NANCY, France –
After landing on Omaha Beach in early July 1944, the 134th Infantry Regiment, a nearly all-Nebraskan unit, was almost immediately engaged in some of the most ferocious fighting during the Normandy Campaign.
By early August, the regiment, along with its combat partners in the 35th Infantry Division, had fought in the Battles of Saint Lo, and Mortain, deadly fights in thick hedgerows, suffering a staggering number of casualties.
Living up to their battle cry, “All Hell Can’t Stop Us,” the regiment would soon again see action.
By Sept. 8, Gen. Eisenhower had established some aggressive goals. One of those was for the 3rd Army to pound its way through the Siegfried Line and crush the German military as it retreated toward Frankfurt.
As part of the 12th Corps, the 134th came a across a unique opportunity as it neared the Moselle River. Although its original objective was to cross the Moselle and liberate Nancy, Col. Butler B. Miltonberger, the 134th Regimental Commander from North Platte, Nebraska, came across a small German garrison defending Fort de Pont St. Vincent.
The fort, which held the high ground atop the valley in which the regiment was operating, was too strategic of a target to pass on.
Although only one platoon from Company A was needed to capture the key terrain and structure, it would soon become evident that enemy forces recognized the importance of the 19th century structure. In fact, German forces surrounded the fort and their commander proposed to Lt. Constant J. Kjems, that he and his company surrender.
Surrender was not an option.
The lieutenant told his men to dig in and ready themselves for a fight. The Germans responded by conducting an all-out assault of the fort. Rockets and mortars tore through the eighty-year-old walls. Company A, outnumbered and encircled, managed to reap heavy casualties on the advancing German units.
The Germans were eventually repelled after U.S. artillery blasted the fort with 105 mm and 155 mm airburst shells.

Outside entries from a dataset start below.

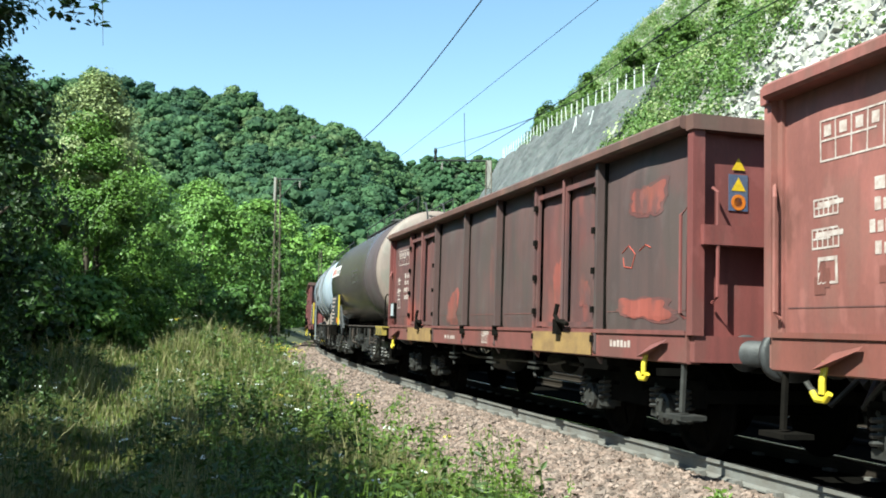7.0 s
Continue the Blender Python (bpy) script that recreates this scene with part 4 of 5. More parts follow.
        part("hazard_panel", b, M_ORANGE_SIGN, pl, "orange hazard panel")
        b = Build()
        b.box(x1, x1 + 1.15, -1.44, -1.38, -0.15, 0.15, Matrix.Translation((x1, 0, 1.72)) @ Matrix.Rotation(radians(38), 4, "Y") @ Matrix.Translation((-x1, 0, 0)))
        part("plate_brace", b, M_BUFFER, w, "sloping steel brace")
    buffers(w, half)
    return w, running_gear(w, pivot)


def shell_patch(w, x0, x1, a0, a1, r, cz, material, name, label, lift=0.006):
    """A flat sticker bent round the tank; angles up from the horizontal."""
    b = Build()
    n = 8
    vs = []
    for x in (x0, x1):
        for k in range(n + 1):
            a = radians(a0 + (a1 - a0) * k / n)
            vs.append((x, -(r + lift) * math.cos(a), cz + (r + lift) * math.sin(a)))
    b.add(vs, [(k, n + 1 + k, n + 2 + k, k + 1) for k in range(n)])
    return part(name, b, material, w, label)


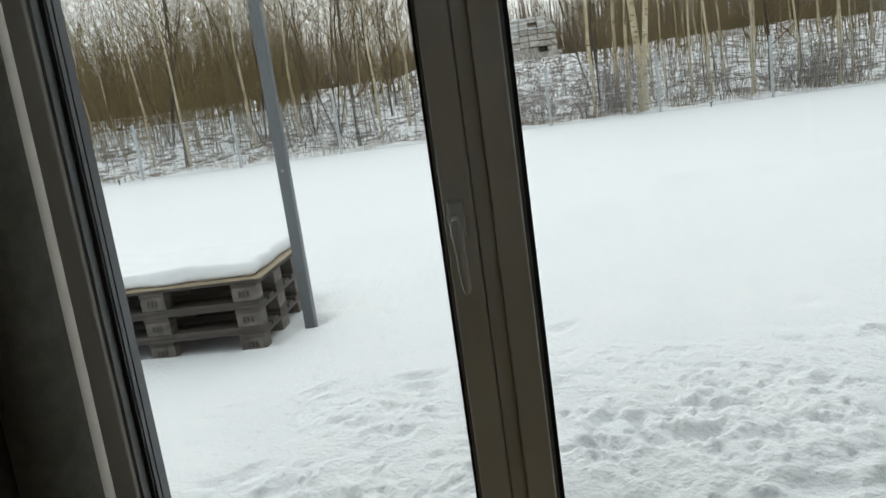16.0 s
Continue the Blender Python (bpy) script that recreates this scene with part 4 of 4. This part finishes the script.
def fence(ends, n, name_label, skip=False):
    f = thing("fence", pose(0, 0, 0), name_label, "fence", "garden fences")
    (ax, ay), (bx, by) = ends
    L = math.hypot(bx - ax, by - ay) / n
    ang = math.degrees(math.atan2(by - ay, bx - ax))
    panel = wire_panel(L - 0.05, 1.40)
    post = None
    for k in range(n + 1):
        x, y = ax + (bx - ax) * k / n, ay + (by - ay) * k / n
        z = gz(x, y) - 0.04
        if not (skip and k == n):
            if post is None:
                post = part("post", box_bm((-0.03, -0.02, -0.1), (0.03, 0.02, 1.50), 0.003), M_ZINC, f)
                ob = post
            else:
                ob = new("post", post.data)
                ob.parent = f
            ob.matrix_basis = pose(x, y, z, 0, 0, ang)
        if k < n:
            w = new("wire_panel", panel)
            w.parent = f
            x2, y2 = ax + (bx - ax) * (k + 1) / n, ay + (by - ay) * (k + 1) / n
            tilt = math.degrees(math.atan2(gz(x2, y2) - 0.04 - z, L))
            w.matrix_basis = pose(x, y, z, 0, -tilt, ang) @ Matrix.Translation((0.025, -0.028, 0))


fence(((-20.43, 18.6), (16.81, 18.6)), 14, "grey wire-mesh panel fence along the wood", True)
fence(((8.10, -2.0), (16.81, 18.6)), 9, "grey wire-mesh panel fence along the side plot")
for i, (x, y) in enumerate(((12.30, 10.4), (11.40, 7.86), (10.55, 5.66), (9.80, 3.52), (13.4, 12.6), (4.6, 18.1), (-10.2, 18.1))):
    e = thing("garden_stake", pose(x, y, gz(x, y) - 0.05), "short dark garden stake in the snow", "garden stake", "garden stakes")
    part("stake", box_bm((-0.012, -0.012, 0), (0.012, 0.012, 0.15), 0.002), M_BIN, e)
    part("head", box_bm((-0.035, -0.02, 0.1505), (0.035, 0.02, 0.175), 0.004), M_BIN, e)


def composter():
    x, y = 16.0, 17.7
    c = thing("compost_bin", pose(x, y, gz(x, y) - 0.03, 0, 0, 40) @ Matrix.Scale(0.86, 4), "black square compost bin capped with snow", "compost bin")
    for k in range(4):
        bm = box_bm((-0.48, -0.48, 0.02), (0.48, -0.445, 0.74), 0.01)
        for q in range(6):
            add_box(bm, (-0.44 + q * 0.15, -0.50, 0.05), (-0.36 + q * 0.15, -0.4801, 0.70))
        bmesh.ops.transform(bm, matrix=pose(0, 0, 0, 0, 0, 90 * k), verts=bm.verts[:])
        part("side_wall", bm, M_BIN, c)
    part("lid", box_bm((-0.51, -0.51, 0.741), (0.51, 0.51, 0.79), 0.02), M_BIN, c)
    part("hatch", box_bm((-0.30, -0.515, 0.0), (0.05, -0.5005, 0.20), 0.006), M_BIN_GREEN, c, "green lower hatch")
    bm = soft_box((0.98, 0.98, 0.10), 0.045, (16, 16, 4), lambda p, u: p + Vector((0, 0, 0.84 + (0.02 * noise.noise(p * 4) if u.z > 0 else 0))))
    ob = mesh_ob("snow_cap", bm, M_SNOW, True)
    ob.matrix_basis = c.matrix_basis.copy()
    tagged(ob, "round cap of snow on the compost bin", "snow")


composter()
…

Kjems and his men took shelter in its subterranean chambers. At the end of the fight, the Germans suffered 500 casualties, and Company A made it out with fewer than 50.

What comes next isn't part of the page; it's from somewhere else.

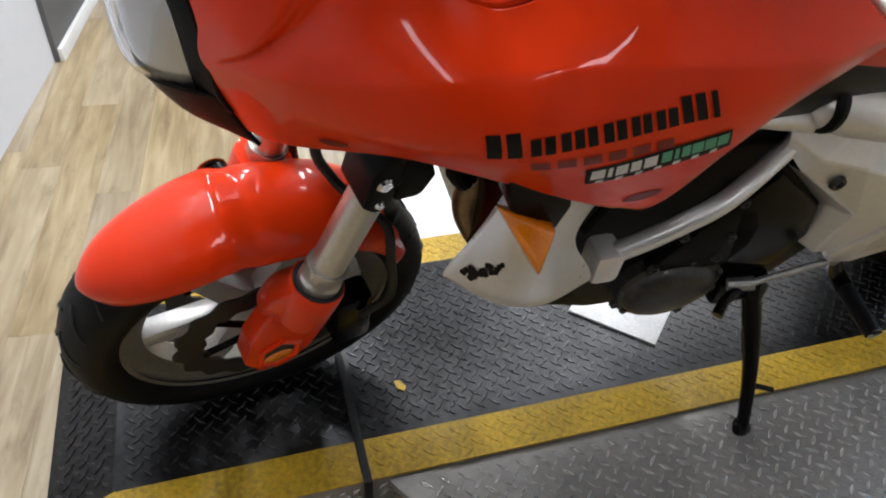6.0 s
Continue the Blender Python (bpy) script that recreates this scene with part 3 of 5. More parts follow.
def lugs(bm, x0, x1, y0, y1, zf, pitch=0.0195, keep=None, size=0.0138, high=0.0026, wide=0.0035):
    """Raised diamonds in the two-way tread pattern."""
    verts, faces = [], []
    row, edge = pitch * 0.7071, size * 0.72
    nx, ny = int((x1 - x0) / (2 * row)), int((y1 - y0) / row)
    for i in range(nx + 1):
        for j in range(ny + 1):
            x, y = x0 + (2 * i + 0.6 + j % 2) * row, y0 + (j + 0.6) * row
            if x < x0 + edge or x > x1 - edge or y < y0 + edge or y > y1 - edge: continue
            if keep and not keep(x, y): continue
            t = radians(45 if j % 2 else -45)
            c, s = math.cos(t), math.sin(t)
            k = len(verts)
            for u, v, h in ((-size, 0, 0), (0, -wide, 0), (size, 0, 0), (0, wide, 0), (-size * 0.78, 0, high), (0, -wide * 0.55, high), (size * 0.78, 0, high), (0, wide * 0.55, high)):
                px, py = x + u * c - v * s, y + u * s + v * c
                verts.append((px, py, zf(py) + h - 0.0002))
            faces += [(k, k + 1, k + 5, k + 4), (k + 1, k + 2, k + 6, k + 5), (k + 2, k + 3, k + 7, k + 6), (k + 3, k, k + 4, k + 7), (k + 4, k + 5, k + 6, k + 7)]
    me = bpy.data.meshes.new("scratch")
    me.from_pydata(verts, [], faces)
    bm.from_mesh(me)
    bpy.data.meshes.remove(me)


def platform():
    p = thing("display_platform", "low black diamond-plate platform with yellow painted edges", "platform")
    cuts = [PY0, FLAT0, -0.565, 0.665, FLAT1, PY1]
    xi0, xi1 = PX0 + 0.08, PX1 - 0.078
    for k in range(5):
        y0, y1 = cuts[k] + 0.0015 * (k in (2, 3)), cuts[k + 1] - 0.0015 * (k in (1, 2))
        for name, x0, x1, mt, lab in (("deck_plate", xi0, xi1, "plate", "dark worn diamond plate"), ("edge_stripe", PX0, xi0, "yellow", "yellow painted edge"), ("edge_stripe", xi1, PX1, "yellow", "yellow painted edge")):
            if k == 0 and x0 == PX0: mt, lab = "plate", "unpainted ramp end of the edge"
            bm = bmesh.new()
            prism(bm, [(y0, deck_z(y0) - 0.004), (y1, deck_z(y1) - 0.004), (y1, deck_z(y1)), (y0, deck_z(y0))], x0, x1, axis="x")
            part(name, bm, M[mt], p, lab, 0)
            bm = bmesh.new()
            lugs(bm, x0, x1, y0, y1, deck_z, 0.0200, size=0.0135, wide=0.0034, high=0.0026 if mt == "plate" else 0.0015)
            tagged(part("tread_pattern", bm, M["plate_lug" if mt == "plate" else mt], p, "", 0), kind="stuff")
    for x0, x1 in ((PX0 + 0.001, PX0 + 0.006), (PX1 - 0.006, PX1 - 0.001)):
        for y0, y1 in ((PY0 + 0.01, -0.567), (-0.563, 0.663), (0.667, PY1 - 0.01)):
            ys = [y for y in (y0, FLAT0, FLAT1, y1) if y0 <= y <= y1]
            bm = bmesh.new()
            prism(bm, [(y0, 0.001), (y1, 0.001)] + [(y, deck_z(y) - 0.0045) for y in reversed(ys)], x0, x1, axis="x")
            part("side_plate", bm, M["disc"], p, "bare diamond-plate side", 0)
            bm = bmesh.new()
            lugs(bm, 0.0, 0.066, y0 + 0.004, y1 - 0.004, lambda y: 0.0, 0.0170, size=0.0120, wide=0.0030, keep=lambda x, y: x < deck_z(y) - 0.018)
            bm.transform(Matrix(((0, 0, 1, x1 if x0 > 0 else x0), (0, 1, 0, 0), (1, 0, 0, 0.003), (0, 0, 0, 1))) if x0 > 0 else Matrix(((0, 0, -1, x0), (0, 1, 0, 0), (1, 0, 0, 0.003), (0, 0, 0, 1))))
            tagged(part("side_pattern", bm, M["disc_lug"], p, "", 0), kind="stuff")
    return p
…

Meanwhile, Miltonberger hadn’t lost sight of the primary objective—Nancy. As the 134th maneuvered to within a few hundred yards of Flavigny, on the west bank of the Moselle, Maj. Fredrick Roecker, 2nd Battalion’s S-3, noticed a bridge was left undestroyed by the retreating Germans.
Thinking this was bit of good luck and recalling that bridges were ordered to be captured intact, he informed the division chief of staff that he found an undestroyed bridge that led directly into Nancy. 2nd Battalion was ordered to “grab it!”
This bit of good luck, however, was short lived. The Germans sprang a trap and the 134th walked into it. As 2nd Battalion got Companies E, F, parts of G, and a heavy machinegun platoon to the east side of the river, the German’s destroyed the bridge with a counterattack. German tanks, infantry and heavy artillery sectioned off 2nd Battalion.
Maj. James Huston, in his book Biography of a Battalion: The Life and Times of an Infantry Battalion in Europe in Word War II, said “Then at 1:30 A.M. came a thunderous explosion on the bridge. An artillery shell—or perhaps a sympathetic detonation of a fixed charge—had destroyed on of the spans. This left the men who had crossed in an extremely perilous position with neither means for reinforcement nor for escape.” He further recalled “Germans closed in shouting ‘Heil Hitler!’ and very soon after, the doom of the 2nd Battalion’s bridgehead was sealed.”
After hours of vicious fighting, 2nd Battalion’s defensive lines were broken, and German forces either killed or captured those who didn’t swim back across the river.
Ultimately, the 80th Division established a bridgehead near Toul. On September 14th, they crossed the river and relieved the 319th Infantry on the outer edges of Nancy.
On September 15th, Miltonberger and the 134th Infantry Regiment, along with its combat partners, liberated Nancy.
The Mayor of Nancy, Jean Prouve, presented Miltonberger, who would later serve as the Chief of the National Guard Bureau as a major general, with an ornate silver cylinder.
The inscription read: “After four years of occupation, oppression and humiliation, a freed Nancy salutes you, the liberator of the city, Butler B Miltonberger, Colonel of the 134th Regiment of Infantry. To you and your valiant troops, the heroic soldiers of the United States of America, the people of Nancy express their profound gratitude. Honor and glory to the liberators.”